Gloucester Shire Council voted 5-2 to expel the company from the dialogue, which will continue with the government authorities that oversee AGL’s CSG operations reporting on its activity.

The council also voted to have AGL halt its operations until the company resolved problems related to its disposal of wastewater.

AGL’s internal review is expected to report in three months.

EPA investigation continues

Meanwhile the EPA continues its investigation into AGL’s operations at the site.

EPA chief environmental regulator Mark Gifford said in a media announcement last week the EPA will not permit AGL to commence operations at its Gloucester coal seam gas site until it is satisfied that the operations can be conducted in a manner that does not pose a risk to the environment.

‘As part of its investigation, EPA officers have taken samples from all four wells at the Gloucester site and the storage tank and the results of those samples are currently being analysed,’ Mr Gifford said.

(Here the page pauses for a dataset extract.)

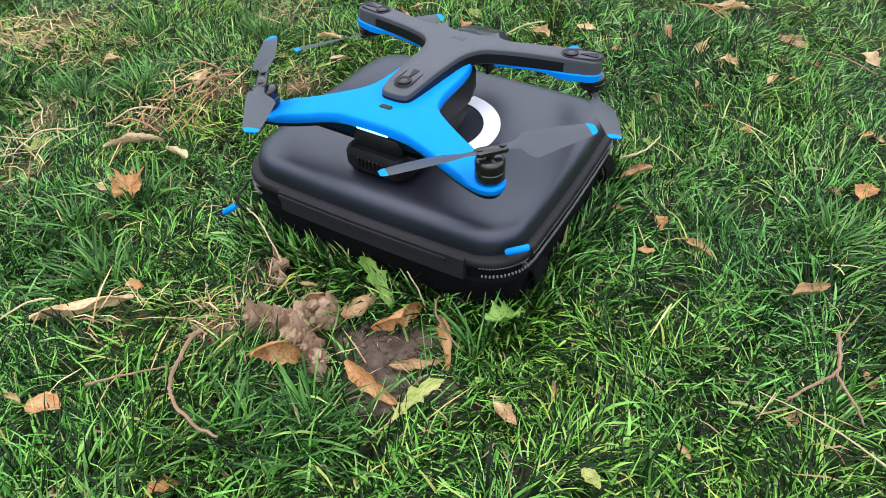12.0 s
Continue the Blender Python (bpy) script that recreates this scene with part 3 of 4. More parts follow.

‘We understand the community’s high level of interest in this issue and their need for answers, and we are working through our investigation thoroughly and as quickly as possible.’

AGL informed the agencies on 27 January of the presence of BTEX chemicals in water samples from one of its wells. The EPA served AGL with a notice on 28 January directing the company to provide sampling results, quality assurance/quality control reports and other documentation to the EPA by 12 February.

‘I can confirm that AGL has now provided all the required information to the EPA and we are currently reviewing it,’ said Mr Gifford.

The EPA is also continuing to investigate detections of monoethanolamine borate found in ground and surface water monitoring data during November 2014 at AGL’s Gloucester operations.